**Data provided**
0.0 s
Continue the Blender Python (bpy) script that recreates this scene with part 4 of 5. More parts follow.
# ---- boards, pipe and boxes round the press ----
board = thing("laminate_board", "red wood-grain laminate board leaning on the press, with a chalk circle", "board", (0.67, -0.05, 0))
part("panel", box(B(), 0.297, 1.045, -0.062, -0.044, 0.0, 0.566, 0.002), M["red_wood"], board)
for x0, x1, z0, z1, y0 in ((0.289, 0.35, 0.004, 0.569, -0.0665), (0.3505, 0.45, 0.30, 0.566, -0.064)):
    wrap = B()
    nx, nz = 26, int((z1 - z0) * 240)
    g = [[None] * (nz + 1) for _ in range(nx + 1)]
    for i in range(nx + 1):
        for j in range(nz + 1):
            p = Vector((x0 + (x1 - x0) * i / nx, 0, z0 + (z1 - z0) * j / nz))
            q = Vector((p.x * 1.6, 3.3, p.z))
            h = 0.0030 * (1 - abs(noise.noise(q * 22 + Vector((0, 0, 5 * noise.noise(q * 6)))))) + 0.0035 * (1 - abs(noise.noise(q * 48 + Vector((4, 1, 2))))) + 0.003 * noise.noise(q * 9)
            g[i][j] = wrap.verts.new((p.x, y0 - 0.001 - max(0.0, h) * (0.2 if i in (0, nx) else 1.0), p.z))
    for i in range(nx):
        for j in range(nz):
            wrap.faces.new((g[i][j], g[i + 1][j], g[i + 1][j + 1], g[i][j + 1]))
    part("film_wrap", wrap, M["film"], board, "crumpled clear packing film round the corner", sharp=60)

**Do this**
Output every line above without altering anything.

**Expected answer**
0.0 s
Continue the Blender Python (bpy) script that recreates this scene with part 4 of 5. More parts follow.
# ---- boards, pipe and boxes round the press ----
board = thing("laminate_board", "red wood-grain laminate board leaning on the press, with a chalk circle", "board", (0.67, -0.05, 0))
part("panel", box(B(), 0.297, 1.045, -0.062, -0.044, 0.0, 0.566, 0.002), M["red_wood"], board)
for x0, x1, z0, z1, y0 in ((0.289, 0.35, 0.004, 0.569, -0.0665), (0.3505, 0.45, 0.30, 0.566, -0.064)):
    wrap = B()
    nx, nz = 26, int((z1 - z0) * 240)
    g = [[None] * (nz + 1) for _ in range(nx + 1)]
    for i in range(nx + 1):
        for j in range(nz + 1):
            p = Vector((x0 + (x1 - x0) * i / nx, 0, z0 + (z1 - z0) * j / nz))
            q = Vector((p.x * 1.6, 3.3, p.z))
            h = 0.0030 * (1 - abs(noise.noise(q * 22 + Vector((0, 0, 5 * noise.noise(q * 6)))))) + 0.0035 * (1 - abs(noise.noise(q * 48 + Vector((4, 1, 2))))) + 0.003 * noise.noise(q * 9)
            g[i][j] = wrap.verts.new((p.x, y0 - 0.001 - max(0.0, h) * (0.2 if i in (0, nx) else 1.0), p.z))
    for i in range(nx):
        for j in range(nz):
            wrap.faces.new((g[i][j], g[i + 1][j], g[i + 1][j + 1], g[i][j + 1]))
    part("film_wrap", wrap, M["film"], board, "crumpled clear packing film round the corner", sharp=60)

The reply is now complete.